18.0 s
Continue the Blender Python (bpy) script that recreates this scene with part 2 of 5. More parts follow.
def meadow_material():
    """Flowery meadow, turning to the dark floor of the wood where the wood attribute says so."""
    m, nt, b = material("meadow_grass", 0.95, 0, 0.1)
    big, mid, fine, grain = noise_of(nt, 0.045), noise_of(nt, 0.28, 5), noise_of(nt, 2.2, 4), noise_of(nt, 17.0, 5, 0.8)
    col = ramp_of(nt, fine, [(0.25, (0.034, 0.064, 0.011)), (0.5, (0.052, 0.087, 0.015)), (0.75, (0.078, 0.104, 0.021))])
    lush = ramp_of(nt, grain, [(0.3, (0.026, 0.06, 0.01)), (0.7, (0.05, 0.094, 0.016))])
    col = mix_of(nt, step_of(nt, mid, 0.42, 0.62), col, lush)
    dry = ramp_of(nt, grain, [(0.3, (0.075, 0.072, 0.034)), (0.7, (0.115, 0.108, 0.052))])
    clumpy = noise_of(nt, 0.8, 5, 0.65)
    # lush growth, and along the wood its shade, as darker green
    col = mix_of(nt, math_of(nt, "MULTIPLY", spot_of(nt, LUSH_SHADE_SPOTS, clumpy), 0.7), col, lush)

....

▸ The problem
Reproduce the entire listing word for word.

▸ Expected output
18.0 s
Continue the Blender Python (bpy) script that recreates this scene with part 2 of 5. More parts follow.
def meadow_material():
    """Flowery meadow, turning to the dark floor of the wood where the wood attribute says so."""
    m, nt, b = material("meadow_grass", 0.95, 0, 0.1)
    big, mid, fine, grain = noise_of(nt, 0.045), noise_of(nt, 0.28, 5), noise_of(nt, 2.2, 4), noise_of(nt, 17.0, 5, 0.8)
    col = ramp_of(nt, fine, [(0.25, (0.034, 0.064, 0.011)), (0.5, (0.052, 0.087, 0.015)), (0.75, (0.078, 0.104, 0.021))])
    lush = ramp_of(nt, grain, [(0.3, (0.026, 0.06, 0.01)), (0.7, (0.05, 0.094, 0.016))])
    col = mix_of(nt, step_of(nt, mid, 0.42, 0.62), col, lush)
    dry = ramp_of(nt, grain, [(0.3, (0.075, 0.072, 0.034)), (0.7, (0.115, 0.108, 0.052))])
    clumpy = noise_of(nt, 0.8, 5, 0.65)
    # lush growth, and along the wood its shade, as darker green
    col = mix_of(nt, math_of(nt, "MULTIPLY", spot_of(nt, LUSH_SHADE_SPOTS, clumpy), 0.7), col, lush)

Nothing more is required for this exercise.